Direction:
Set down the material below in full, matching it exactly.

#### Records shown ####

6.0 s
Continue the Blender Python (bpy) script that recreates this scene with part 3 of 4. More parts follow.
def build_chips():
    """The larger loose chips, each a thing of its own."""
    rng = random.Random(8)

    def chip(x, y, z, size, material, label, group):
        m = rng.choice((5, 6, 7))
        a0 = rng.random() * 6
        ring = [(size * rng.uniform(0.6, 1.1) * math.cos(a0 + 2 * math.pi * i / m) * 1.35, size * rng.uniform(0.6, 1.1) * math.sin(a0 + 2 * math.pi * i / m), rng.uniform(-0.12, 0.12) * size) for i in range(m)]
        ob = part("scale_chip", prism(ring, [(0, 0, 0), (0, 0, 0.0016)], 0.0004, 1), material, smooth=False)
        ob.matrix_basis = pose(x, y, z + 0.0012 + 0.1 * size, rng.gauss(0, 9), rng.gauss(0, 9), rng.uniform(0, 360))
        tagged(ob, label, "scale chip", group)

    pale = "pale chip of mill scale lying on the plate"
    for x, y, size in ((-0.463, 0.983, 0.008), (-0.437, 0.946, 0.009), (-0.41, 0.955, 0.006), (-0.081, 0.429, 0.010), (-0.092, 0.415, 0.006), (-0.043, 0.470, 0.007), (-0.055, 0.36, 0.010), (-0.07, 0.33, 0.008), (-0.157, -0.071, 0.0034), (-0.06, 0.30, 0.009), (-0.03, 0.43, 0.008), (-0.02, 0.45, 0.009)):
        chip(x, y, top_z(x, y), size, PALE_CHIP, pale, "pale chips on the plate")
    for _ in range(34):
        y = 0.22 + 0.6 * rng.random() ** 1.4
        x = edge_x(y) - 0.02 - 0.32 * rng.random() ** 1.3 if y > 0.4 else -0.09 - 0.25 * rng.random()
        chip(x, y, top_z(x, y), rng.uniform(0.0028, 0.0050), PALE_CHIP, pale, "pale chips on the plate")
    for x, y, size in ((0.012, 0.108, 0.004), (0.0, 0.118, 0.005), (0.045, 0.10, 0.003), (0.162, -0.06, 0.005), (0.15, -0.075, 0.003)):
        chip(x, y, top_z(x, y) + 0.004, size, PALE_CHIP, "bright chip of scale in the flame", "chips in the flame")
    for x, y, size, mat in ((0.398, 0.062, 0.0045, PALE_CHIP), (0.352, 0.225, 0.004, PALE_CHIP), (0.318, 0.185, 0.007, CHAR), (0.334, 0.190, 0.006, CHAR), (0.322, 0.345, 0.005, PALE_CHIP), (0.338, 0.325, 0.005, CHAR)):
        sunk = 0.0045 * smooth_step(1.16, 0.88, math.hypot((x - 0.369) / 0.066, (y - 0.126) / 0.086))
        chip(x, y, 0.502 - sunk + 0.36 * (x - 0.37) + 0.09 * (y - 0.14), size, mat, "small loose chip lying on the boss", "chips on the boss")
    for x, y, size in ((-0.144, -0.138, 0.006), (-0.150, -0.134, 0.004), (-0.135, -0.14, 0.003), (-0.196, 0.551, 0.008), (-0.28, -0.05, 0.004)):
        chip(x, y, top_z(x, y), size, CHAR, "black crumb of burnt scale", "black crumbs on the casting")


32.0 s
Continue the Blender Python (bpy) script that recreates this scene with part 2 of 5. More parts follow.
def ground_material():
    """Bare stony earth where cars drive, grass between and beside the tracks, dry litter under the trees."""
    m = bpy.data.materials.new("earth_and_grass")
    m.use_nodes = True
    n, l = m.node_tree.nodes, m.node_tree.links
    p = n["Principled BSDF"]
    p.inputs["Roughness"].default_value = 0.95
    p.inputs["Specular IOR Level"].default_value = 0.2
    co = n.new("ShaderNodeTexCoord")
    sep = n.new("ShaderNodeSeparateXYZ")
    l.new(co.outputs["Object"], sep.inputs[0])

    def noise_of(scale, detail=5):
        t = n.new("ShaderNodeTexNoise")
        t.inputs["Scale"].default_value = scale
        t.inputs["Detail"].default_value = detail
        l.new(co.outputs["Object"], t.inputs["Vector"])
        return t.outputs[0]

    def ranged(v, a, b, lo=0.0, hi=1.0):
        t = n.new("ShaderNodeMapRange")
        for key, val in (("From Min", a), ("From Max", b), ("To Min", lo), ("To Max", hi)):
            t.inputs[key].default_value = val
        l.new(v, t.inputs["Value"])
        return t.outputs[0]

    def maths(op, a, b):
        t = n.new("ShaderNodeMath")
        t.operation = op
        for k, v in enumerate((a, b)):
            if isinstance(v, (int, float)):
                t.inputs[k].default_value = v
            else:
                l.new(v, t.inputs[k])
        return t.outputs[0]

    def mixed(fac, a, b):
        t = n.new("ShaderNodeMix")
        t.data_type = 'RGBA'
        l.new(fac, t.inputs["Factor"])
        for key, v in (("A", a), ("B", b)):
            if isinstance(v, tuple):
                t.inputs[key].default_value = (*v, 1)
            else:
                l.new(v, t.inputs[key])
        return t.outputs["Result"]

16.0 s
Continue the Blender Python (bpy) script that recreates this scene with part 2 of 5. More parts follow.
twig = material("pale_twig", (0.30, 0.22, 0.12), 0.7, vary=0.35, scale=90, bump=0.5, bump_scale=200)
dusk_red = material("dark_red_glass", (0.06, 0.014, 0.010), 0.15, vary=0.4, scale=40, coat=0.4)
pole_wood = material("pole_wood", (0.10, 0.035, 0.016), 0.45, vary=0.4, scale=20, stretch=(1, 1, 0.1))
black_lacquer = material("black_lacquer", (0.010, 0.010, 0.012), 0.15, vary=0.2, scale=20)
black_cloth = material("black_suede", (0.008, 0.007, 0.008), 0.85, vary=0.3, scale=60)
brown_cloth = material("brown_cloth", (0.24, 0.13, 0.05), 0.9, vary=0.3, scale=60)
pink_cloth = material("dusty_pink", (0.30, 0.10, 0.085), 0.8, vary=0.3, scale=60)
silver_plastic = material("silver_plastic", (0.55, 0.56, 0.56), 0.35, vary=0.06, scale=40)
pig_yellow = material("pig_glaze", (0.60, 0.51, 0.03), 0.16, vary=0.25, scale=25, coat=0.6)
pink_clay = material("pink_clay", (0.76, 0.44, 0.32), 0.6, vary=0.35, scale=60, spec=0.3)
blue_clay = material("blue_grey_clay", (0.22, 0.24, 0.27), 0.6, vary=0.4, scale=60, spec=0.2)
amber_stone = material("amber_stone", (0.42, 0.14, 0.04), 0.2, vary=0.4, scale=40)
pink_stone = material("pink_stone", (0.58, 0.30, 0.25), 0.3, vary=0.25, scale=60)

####

Written answer:
6.0 s
Continue the Blender Python (bpy) script that recreates this scene with part 3 of 4. More parts follow.
def build_chips():
    """The larger loose chips, each a thing of its own."""
    rng = random.Random(8)

    def chip(x, y, z, size, material, label, group):
        m = rng.choice((5, 6, 7))
        a0 = rng.random() * 6
        ring = [(size * rng.uniform(0.6, 1.1) * math.cos(a0 + 2 * math.pi * i / m) * 1.35, size * rng.uniform(0.6, 1.1) * math.sin(a0 + 2 * math.pi * i / m), rng.uniform(-0.12, 0.12) * size) for i in range(m)]
        ob = part("scale_chip", prism(ring, [(0, 0, 0), (0, 0, 0.0016)], 0.0004, 1), material, smooth=False)
        ob.matrix_basis = pose(x, y, z + 0.0012 + 0.1 * size, rng.gauss(0, 9), rng.gauss(0, 9), rng.uniform(0, 360))
        tagged(ob, label, "scale chip", group)

    pale = "pale chip of mill scale lying on the plate"
    for x, y, size in ((-0.463, 0.983, 0.008), (-0.437, 0.946, 0.009), (-0.41, 0.955, 0.006), (-0.081, 0.429, 0.010), (-0.092, 0.415, 0.006), (-0.043, 0.470, 0.007), (-0.055, 0.36, 0.010), (-0.07, 0.33, 0.008), (-0.157, -0.071, 0.0034), (-0.06, 0.30, 0.009), (-0.03, 0.43, 0.008), (-0.02, 0.45, 0.009)):
        chip(x, y, top_z(x, y), size, PALE_CHIP, pale, "pale chips on the plate")
    for _ in range(34):
        y = 0.22 + 0.6 * rng.random() ** 1.4
        x = edge_x(y) - 0.02 - 0.32 * rng.random() ** 1.3 if y > 0.4 else -0.09 - 0.25 * rng.random()
        chip(x, y, top_z(x, y), rng.uniform(0.0028, 0.0050), PALE_CHIP, pale, "pale chips on the plate")
    for x, y, size in ((0.012, 0.108, 0.004), (0.0, 0.118, 0.005), (0.045, 0.10, 0.003), (0.162, -0.06, 0.005), (0.15, -0.075, 0.003)):
        chip(x, y, top_z(x, y) + 0.004, size, PALE_CHIP, "bright chip of scale in the flame", "chips in the flame")
    for x, y, size, mat in ((0.398, 0.062, 0.0045, PALE_CHIP), (0.352, 0.225, 0.004, PALE_CHIP), (0.318, 0.185, 0.007, CHAR), (0.334, 0.190, 0.006, CHAR), (0.322, 0.345, 0.005, PALE_CHIP), (0.338, 0.325, 0.005, CHAR)):
        sunk = 0.0045 * smooth_step(1.16, 0.88, math.hypot((x - 0.369) / 0.066, (y - 0.126) / 0.086))
        chip(x, y, 0.502 - sunk + 0.36 * (x - 0.37) + 0.09 * (y - 0.14), size, mat, "small loose chip lying on the boss", "chips on the boss")
    for x, y, size in ((-0.144, -0.138, 0.006), (-0.150, -0.134, 0.004), (-0.135, -0.14, 0.003), (-0.196, 0.551, 0.008), (-0.28, -0.05, 0.004)):
        chip(x, y, top_z(x, y), size, CHAR, "black crumb of burnt scale", "black crumbs on the casting")


32.0 s
Continue the Blender Python (bpy) script that recreates this scene with part 2 of 5. More parts follow.
def ground_material():
    """Bare stony earth where cars drive, grass between and beside the tracks, dry litter under the trees."""
    m = bpy.data.materials.new("earth_and_grass")
    m.use_nodes = True
    n, l = m.node_tree.nodes, m.node_tree.links
    p = n["Principled BSDF"]
    p.inputs["Roughness"].default_value = 0.95
    p.inputs["Specular IOR Level"].default_value = 0.2
    co = n.new("ShaderNodeTexCoord")
    sep = n.new("ShaderNodeSeparateXYZ")
    l.new(co.outputs["Object"], sep.inputs[0])

    def noise_of(scale, detail=5):
        t = n.new("ShaderNodeTexNoise")
        t.inputs["Scale"].default_value = scale
        t.inputs["Detail"].default_value = detail
        l.new(co.outputs["Object"], t.inputs["Vector"])
        return t.outputs[0]

    def ranged(v, a, b, lo=0.0, hi=1.0):
        t = n.new("ShaderNodeMapRange")
        for key, val in (("From Min", a), ("From Max", b), ("To Min", lo), ("To Max", hi)):
            t.inputs[key].default_value = val
        l.new(v, t.inputs["Value"])
        return t.outputs[0]

    def maths(op, a, b):
        t = n.new("ShaderNodeMath")
        t.operation = op
        for k, v in enumerate((a, b)):
            if isinstance(v, (int, float)):
                t.inputs[k].default_value = v
            else:
                l.new(v, t.inputs[k])
        return t.outputs[0]

    def mixed(fac, a, b):
        t = n.new("ShaderNodeMix")
        t.data_type = 'RGBA'
        l.new(fac, t.inputs["Factor"])
        for key, v in (("A", a), ("B", b)):
            if isinstance(v, tuple):
                t.inputs[key].default_value = (*v, 1)
            else:
                l.new(v, t.inputs[key])
        return t.outputs["Result"]

16.0 s
Continue the Blender Python (bpy) script that recreates this scene with part 2 of 5. More parts follow.
twig = material("pale_twig", (0.30, 0.22, 0.12), 0.7, vary=0.35, scale=90, bump=0.5, bump_scale=200)
dusk_red = material("dark_red_glass", (0.06, 0.014, 0.010), 0.15, vary=0.4, scale=40, coat=0.4)
pole_wood = material("pole_wood", (0.10, 0.035, 0.016), 0.45, vary=0.4, scale=20, stretch=(1, 1, 0.1))
black_lacquer = material("black_lacquer", (0.010, 0.010, 0.012), 0.15, vary=0.2, scale=20)
black_cloth = material("black_suede", (0.008, 0.007, 0.008), 0.85, vary=0.3, scale=60)
brown_cloth = material("brown_cloth", (0.24, 0.13, 0.05), 0.9, vary=0.3, scale=60)
pink_cloth = material("dusty_pink", (0.30, 0.10, 0.085), 0.8, vary=0.3, scale=60)
silver_plastic = material("silver_plastic", (0.55, 0.56, 0.56), 0.35, vary=0.06, scale=40)
pig_yellow = material("pig_glaze", (0.60, 0.51, 0.03), 0.16, vary=0.25, scale=25, coat=0.6)
pink_clay = material("pink_clay", (0.76, 0.44, 0.32), 0.6, vary=0.35, scale=60, spec=0.3)
blue_clay = material("blue_grey_clay", (0.22, 0.24, 0.27), 0.6, vary=0.4, scale=60, spec=0.2)
amber_stone = material("amber_stone", (0.42, 0.14, 0.04), 0.2, vary=0.4, scale=40)
pink_stone = material("pink_stone", (0.58, 0.30, 0.25), 0.3, vary=0.25, scale=60)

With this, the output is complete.